I myself switched from using conditional macros to class specific macro sets when I switched to Pro a few months ago. I really prefer pro because it gives you the option to be complicated when you want to be complicated or to get started on a new class in under half an hour when you DONT care about being precise/complicated.
My recommendation, when you make a new level one teampull up the spell book and make /cast macros for all of the abilities you'll learn until level 10, export and reload once, and then figure out how you want to use them later without having to reload again (by default I always start any dot macros with a castsequence reset=target DOT, null).

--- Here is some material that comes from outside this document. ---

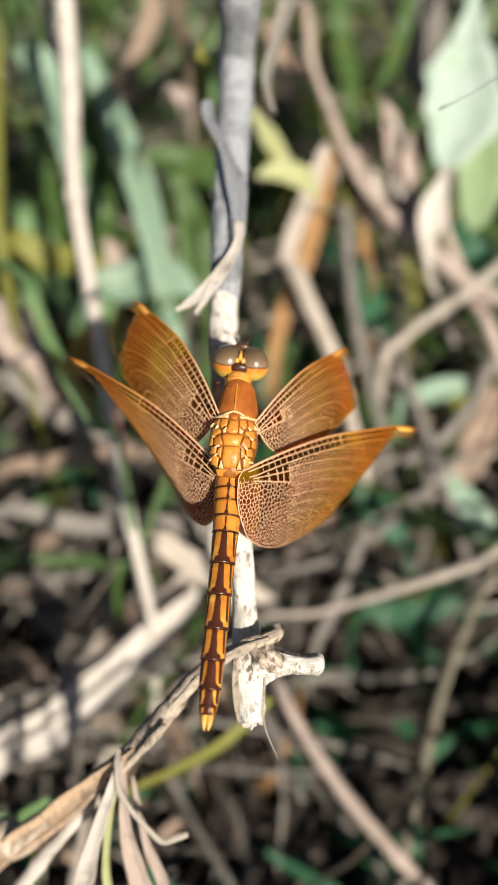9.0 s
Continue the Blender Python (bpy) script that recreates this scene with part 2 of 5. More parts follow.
def abdomen_mat(name, width):
    """Amber back with a dark stripe on each flank that widens towards the rear of the segment; x is across, y runs 0 to 1 forwards."""
    m, nt, p = nodes_of(name)
    tc = nt.nodes.new("ShaderNodeTexCoord")
    uvx = nt.nodes.new("ShaderNodeSeparateXYZ")
    link(nt, tc.outputs["UV"], uvx.inputs[0])
    wob = noise_tex(nt, coords(nt), 1500.0, 3.0)

    def calc(op, a, b=None):
        n = nt.nodes.new("ShaderNodeMath")
        n.operation = op
        for s, v in zip(n.inputs, (a, b)):
            if v is None:
                continue
            if isinstance(v, (int, float)):
                s.default_value = v
            else:
                link(nt, v, s)
        return n.outputs[0]

    across = calc("ABSOLUTE", calc("SUBTRACT", uvx.outputs["X"], 0.5))  # 0 on the ridge of the back, 0.5 underneath
    across = calc("ADD", across, calc("MULTIPLY", calc("SUBTRACT", wob, 0.5), 0.03))
    rear = calc("SUBTRACT", 1.0, uvx.outputs["Y"])
    half = calc("ADD", calc("MULTIPLY", calc("POWER", rear, 2.0), 0.040 * width), 0.032 * width)
    half = calc("ADD", half, calc("MULTIPLY", calc("GREATER_THAN", calc("ADD", rear, calc("MULTIPLY", across, -1.2)), 0.70), 0.040 * width))
    mid_line = calc("LESS_THAN", across, calc("ADD", half, 0.003))
    flank = calc("LESS_THAN", calc("ABSOLUTE", calc("SUBTRACT", across, calc("ADD", 0.135, calc("MULTIPLY", rear, 0.035)))), calc("MULTIPLY", calc("LESS_THAN", rear, 0.78), 0.020 * width))
    low = calc("MULTIPLY", calc("GREATER_THAN", across, 0.205), min(1.0, width))
    edge = calc("MAXIMUM", calc("GREATER_THAN", rear, 0.93), calc("GREATER_THAN", uvx.outputs["Y"], 0.975))
    dark = calc("MAXIMUM", calc("MAXIMUM", mid_line, flank), calc("MAXIMUM", edge, low))
    # the palest amber puts highlights on the gold panels into the colour
    amber = ramp(nt, noise_tex(nt, coords(nt), 400.0, 4.0), [(0.32, (0.38, 0.120, 0.010)), (0.50, (0.55, 0.215, 0.020)), (0.66, (0.76, 0.42, 0.075))])
    if width < 0.5:
        amber = mixc(nt, 0.7, amber, (0.54, 0.18, 0.018))
    shade = calc("LESS_THAN", across, calc("ADD", half, 0.022))
    amber = mixc(nt, calc("MULTIPLY", shade, 0.45), amber, (0.42, 0.14, 0.014))
    col = mixc(nt, dark, amber, (0.060, 0.016, 0.006))
    link(nt, col, p.inputs["Base Color"])
    p.inputs["Roughness"].default_value = 0.28
    p.inputs["Coat Weight"].default_value = 0.45
    p.inputs["Coat Roughness"].default_value = 0.16
    bump(nt, p, wob, 0.15, 0.0002)
    return m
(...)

The way I initially handled my macro sets was to make my first one (priest I think it was), with a level 90 priest that had all of the abilities and ran them alphabetically from shift alt q to shift alt . And then ctrl shift alt for the same keys. I then copy this set for each class so I don't have to rebind/recreate fifty macros per class. Yes this means the bottom of my DK list has twenty priest macros, but who cares I'm not triggering them. I also developed a few macro naming conventions: rather than the name I just say what a buff is Buff Stats Buff Spellpower etc, and battle rez and rez are just called that not the ability name. I also started doing "t Name" for abilities that are talents not default spells. Obviously not something that really matters, just a personal preference.
The one thing I do not do is re-sort the macros by name at any time, because as I said I was very methodical about assigning key binds in order and I don't want them to be out of order if I need to add more to the end.
Druids are the only class for which I have multiple sets, I have druids split into Druid Caster (Boomkin/heal macros) and Druid Melee (kitty/bear). Half of the macros are the same.